Re: What to do before data goes in or out?

Posted: Fri Nov 20, 2009 1:41 am
by kaisellgren
Are you asking about security here?

Does it fail if you insert the original text into a UTF-8 column and display it directly from there and state the output is UTF-8?

Re: What to do before data goes in or out?

Posted: Fri Nov 20, 2009 9:35 am
by thinsoldier
kaisellgren wrote:Are you asking about security here?
If you have no other suggestions for me than making sure to escape input and Encode the output to prevent XSS then I guess not.

Most of the rest of what I'm asking about is really a visual issue and not security related. I should probably ask someone to more this topic to another part of the forum.
kaisellgren wrote:Does it fail if you insert the original text into a UTF-8 column and display it directly from there and state the output is UTF-8?

Here's the thing. On my live server at work our old phpmyadmin doesn't show the collation and I don't have direct access to the server to check in mysql itself. So I'll probably continue to have utf-8 issues until I can change every one of my database fields to utf8 collation then?

Oh, when testing out this code $message = htmlspecialchars($_GET['message'],ENT_QUOTES,'UTF-8'); It seems that some characters cause htmlspecialchars to not return anything. Same with htmlentities. To get around this I tried changing the last parameter to the result of running the message text through mb_detect_encoding. But it turns out sometimes mb_detect_encoding returns nothing as well.
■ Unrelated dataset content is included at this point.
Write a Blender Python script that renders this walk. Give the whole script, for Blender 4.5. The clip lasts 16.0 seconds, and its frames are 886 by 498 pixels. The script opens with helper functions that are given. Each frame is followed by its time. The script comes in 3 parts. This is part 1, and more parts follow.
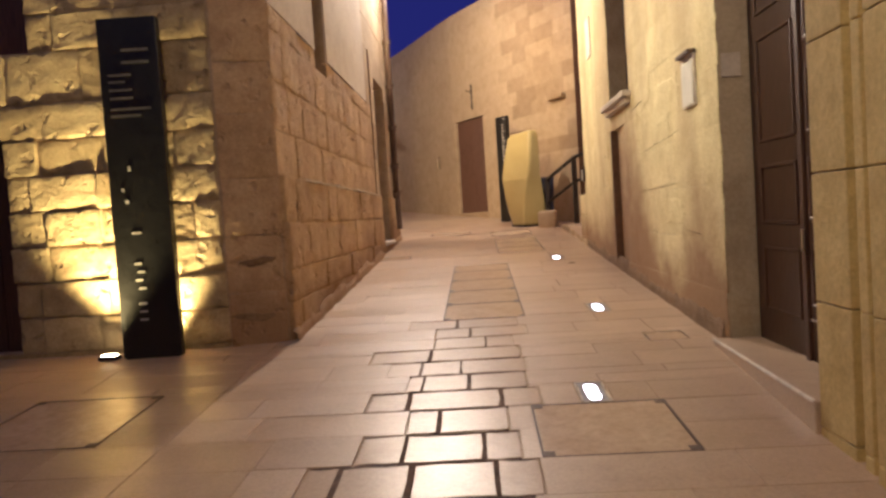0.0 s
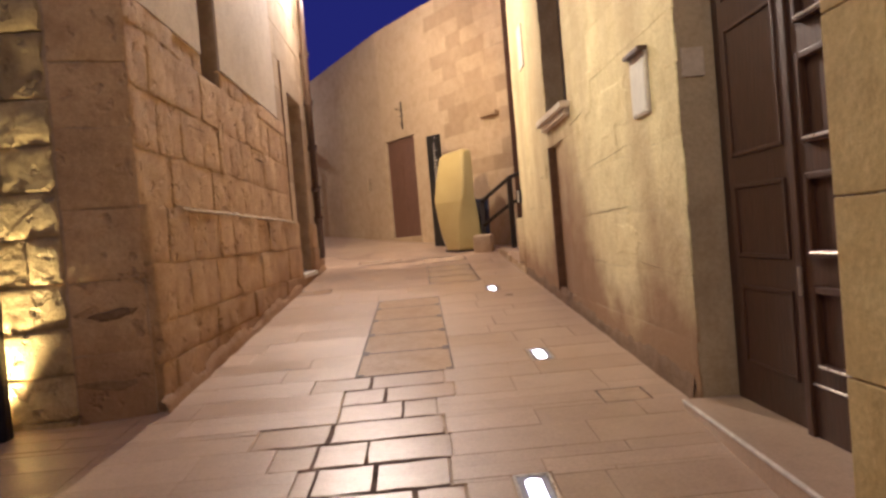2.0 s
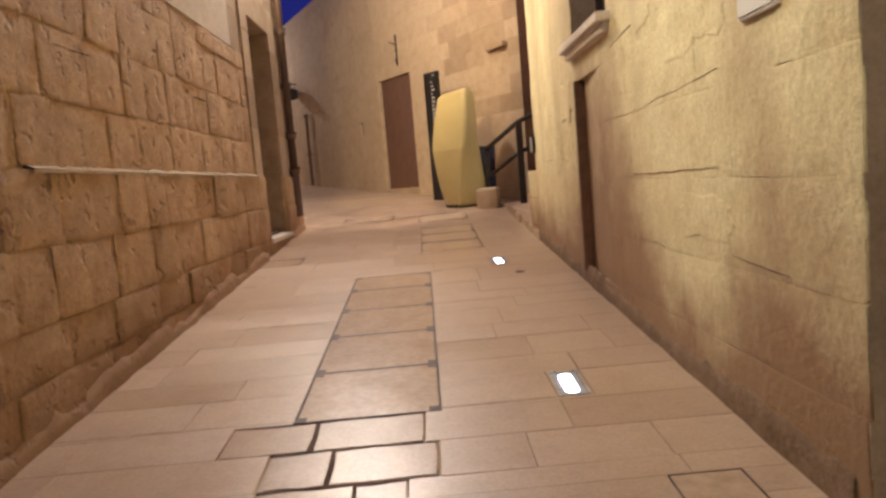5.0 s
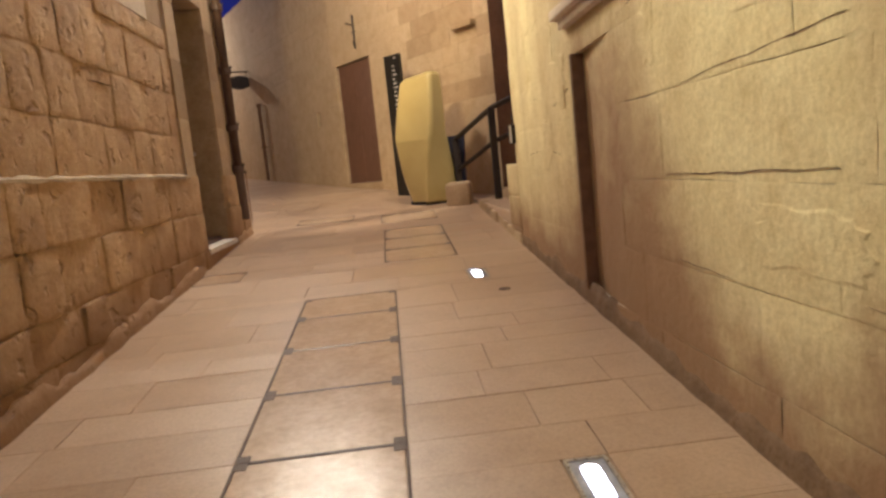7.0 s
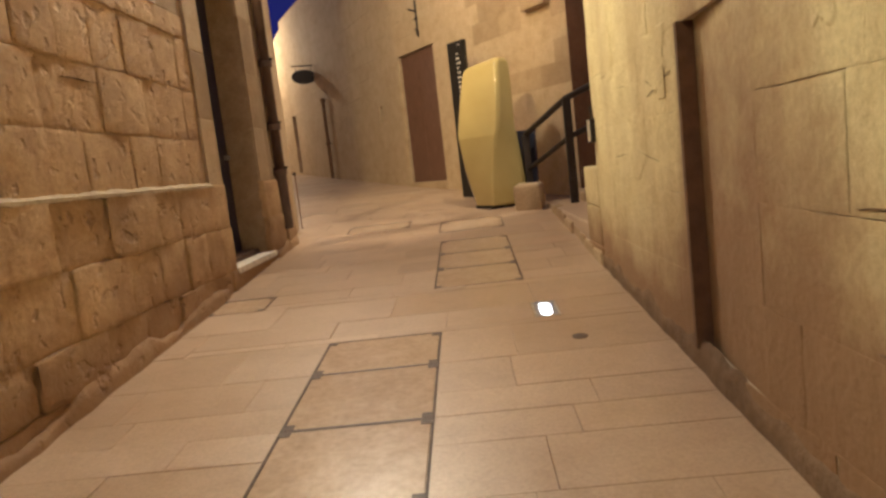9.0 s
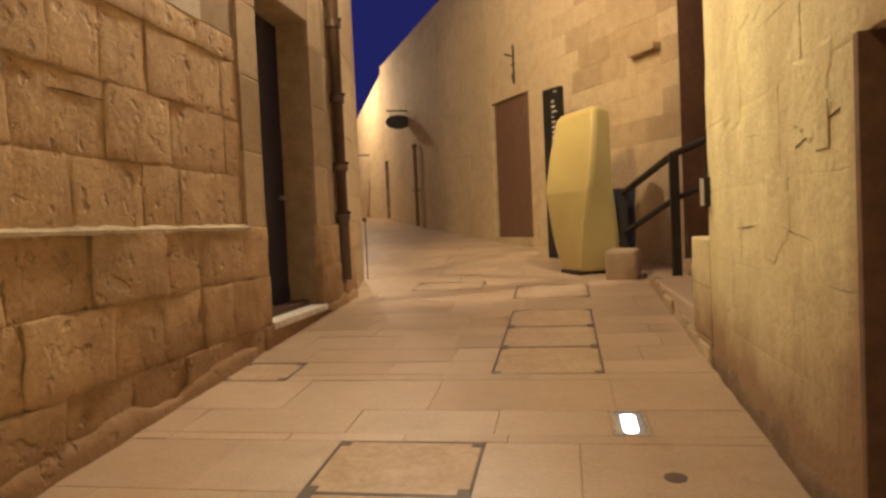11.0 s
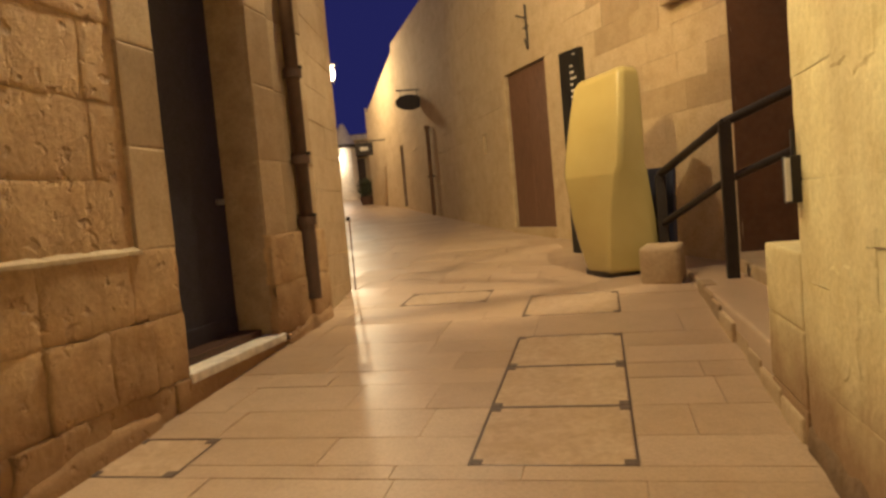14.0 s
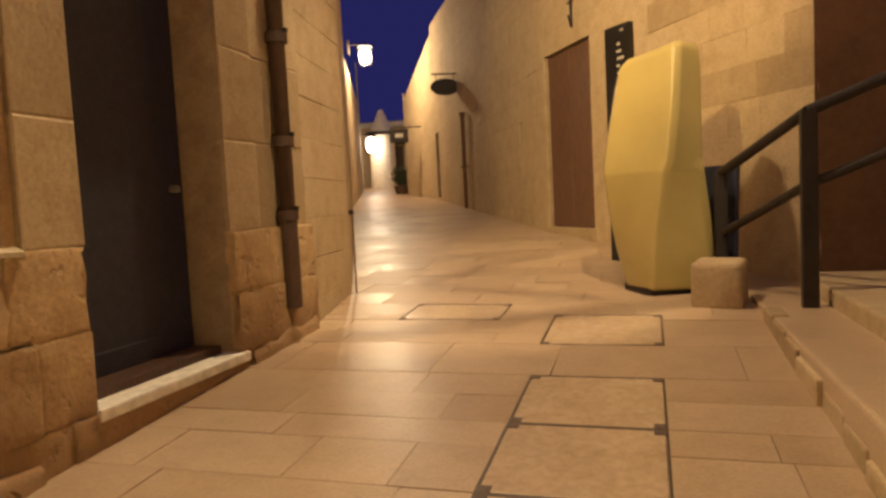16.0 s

Re: What to do before data goes in or out?

Posted: Fri Nov 20, 2009 11:21 am
by kaisellgren
The functions do return something. Turn on error reporting and use var_dump(). Try running mb_detect_encoding() against the text you have in Word, or look inside Word to see what encoding it uses and compare it to the one you are using in your database. At some point your character encodings mismatch.

Re: What to do before data goes in or out?

Posted: Sun Nov 29, 2009 11:59 pm
by josh
If you are using user-inputs as part of the schema name for your SQL, like this

$sql = 'SELECT * from `' . $table . '` WHERE 1';

It is important to use a regex to filter out anything but letters, underscores, and numbers.